Web Dings #5

Weblife Jul 02, 2004 No Comments

After following a link provided by Hot Buttered Death we found ourselves at one of the best web sites we’ve ever visited The 365 Day Project was a year-long musical adventure that ran during 2003. Each day the site owners would add a new MP3 to their collection of what they call “outsider music”. Part thrift store archaeologists, part musicologists, the 365 Day Project brought together the most incredible collection of weird music ever found on the web. Although the project is now over, the entire site, complete with downloadable MP3s, is now archived. Want to hear Frank Sinatra and Mohammed Ali join forces to fight tooth decay? Like to learn how to teach Bible lessons to the “retarded”? Want to hear the classic Orson Welles pea commercial outtakes? How about some high school band music, cartoon tributes or hear a love song written for a park ranger by Howard Hughes illegitimate daughter (who also happens to own the ring of Jesus Christ)? It’s all available here.

The MCA have just re-launched their web site after months of out of date pages and annoying pop up windows we couldn’t link to. With the work of creative design agency Deepend, the new pages are clean, easy to read and feature a crazy, crazy feature – along the top of each page is a row of little people in black sitting or standing. Behind them are people walking back and forth just like you were inside the MCA. Even more life-like is when, if you point at one of the little black figures, they raise a hand and tell you useful information. Pity they don’t come forward suddenly if you try to touch an art work or attempt to go out on the grass with a bottle of beer – then things turn ugly. And could someone please tell curator Vivienne Webb about The Art Lifefor her links box? The Bureau of Metrology? Conversion tables? Maybe it’s some sort of conceptual art thing? Still, a very nice job.

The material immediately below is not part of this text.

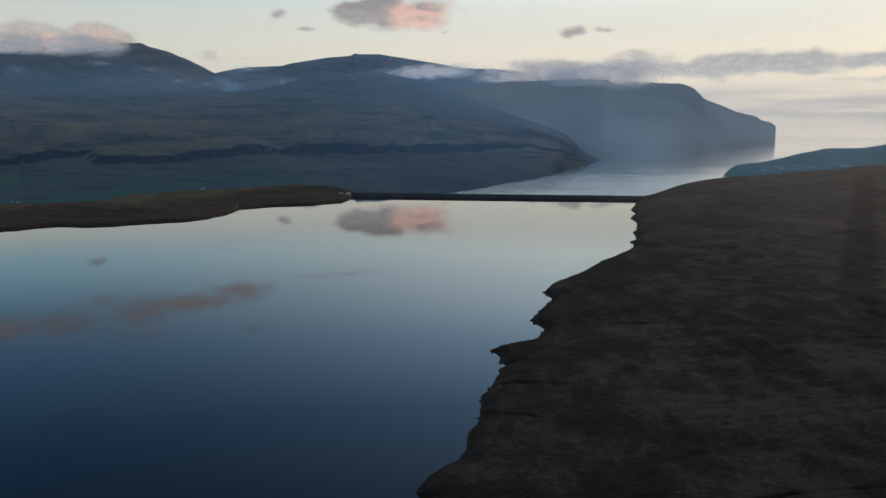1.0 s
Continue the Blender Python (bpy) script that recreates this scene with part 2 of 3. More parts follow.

On a completely unrelated angle, there is Melange Magazine, an online journal of thoughts and feelings and diaries of Emily Ding and Krystin Low, two young women whose first issue is themed around Adolescence and Adulthood. At first we thought it was some sort of Malaysian or Singaporean government sponsored guide for responsible young adults, but it turns out to be the work of a couple of women both under 20 who are doing it all off their own bat. You can read articles of what it is like to be young, Asian and girlish and you might even contribute an article for issue 2, theme Of Memories and Men… Our favourite article is The Lamentations of A Teenage Homeowner by 17 year old Melissa Yow, who complains that now she owns her own apartment in Melbourne, she has to clean it as well. Life is just so unfair.